Sa chance aura été de tomber sur l'acteur américain Ben Foster, plutôt crédible dans son interprétation du Texan.

Sa transformation physique est impressionnante, quoique forcément incomplète. Il est surtout juste dans sa réplique des mimiques et du faciès frondeur de l'ancien champion, sans verser dans l'imitation.

Il est allé jusqu'à faire lui-même usage de produits dopants, mais était-ce vraiment nécessaire?

Cela relève du scénario, mais Foster est plus dur à croire quand son personnage exprime des faiblesses ou des remords. Armstrong au bord des larmes, vraiment? Pas facile de jouer un type qui a lui-même été un formidable acteur pendant l'ensemble de sa carrière...

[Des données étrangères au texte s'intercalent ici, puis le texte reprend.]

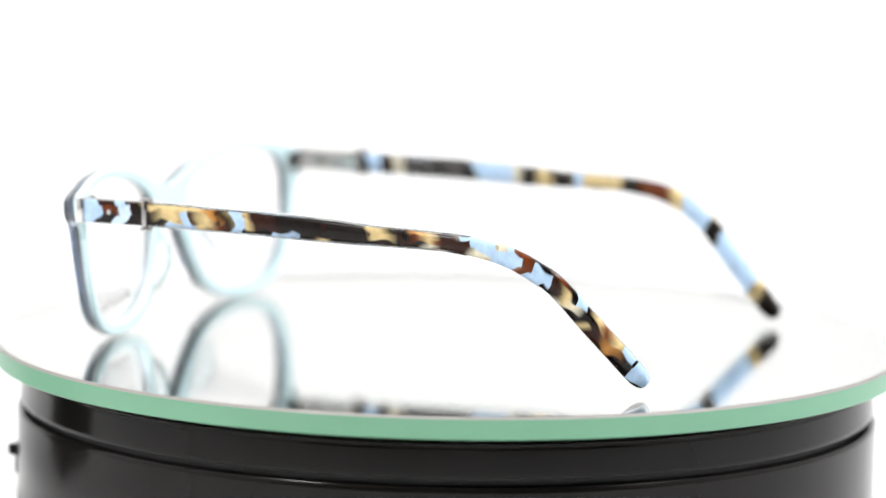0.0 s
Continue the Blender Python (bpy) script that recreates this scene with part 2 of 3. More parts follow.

Le défi des scènes de sport

La crédibilité d'un film de sport repose souvent sur les scènes... de sport. Le défi est particulièrement grand en cyclisme sur route, avec ses codes, les décors changeants et les milliers de spectateurs sur le long des routes. Frears s'en tire bien à ce chapitre. Le véritable amateur grincera parfois des dents, mais rien pour faire décrocher de l'intrigue. Le souci du détail est remarquable: la couleur des maillots, les commanditaires, la composition des podiums, jusqu'à la position de Foster sur le vélo bleu-blanc-rouge d'Armstrong.

Le film s'articule autour des travaux de Walsh, interprété par Chris O'Dowd, présenté comme le seul journaliste sceptique dans la salle de presse. Pendant que ses collègues ovationnent Armstrong (caricatural), Walsh s'applique à retrouver des sources qui s'attireront les fureurs du patron du peloton, mais finiront par le faire vaciller.

La touffeur de l'histoire d'Armstrong, toujours actuelle et documentée par des milliers d'articles, de livres, d'enquêtes et d'archives vidéo, plombe le fil dramatique. Une scène où l'Américain dilue son sang pendant qu'un contrôleur antidopage cogne à la porte manque d'intensité. Avec des moyens beaucoup moins importants, Durand Brault a eu plus de succès avec une séquence semblable dans La petite reine.

The Program tient la route, mais les véritables passionnés de cette saga trouveront probablement plus leur compte dans le documentaire The Armstrong Lie, d'Alex Gibney.

* * 1/2

Drame sportif. The Program (V.F.: Le programme). De Stephen Frears. Avec Ben Foster, Chris O'Dowd, Guillaume Canet et Jesse Plemons. 1h44.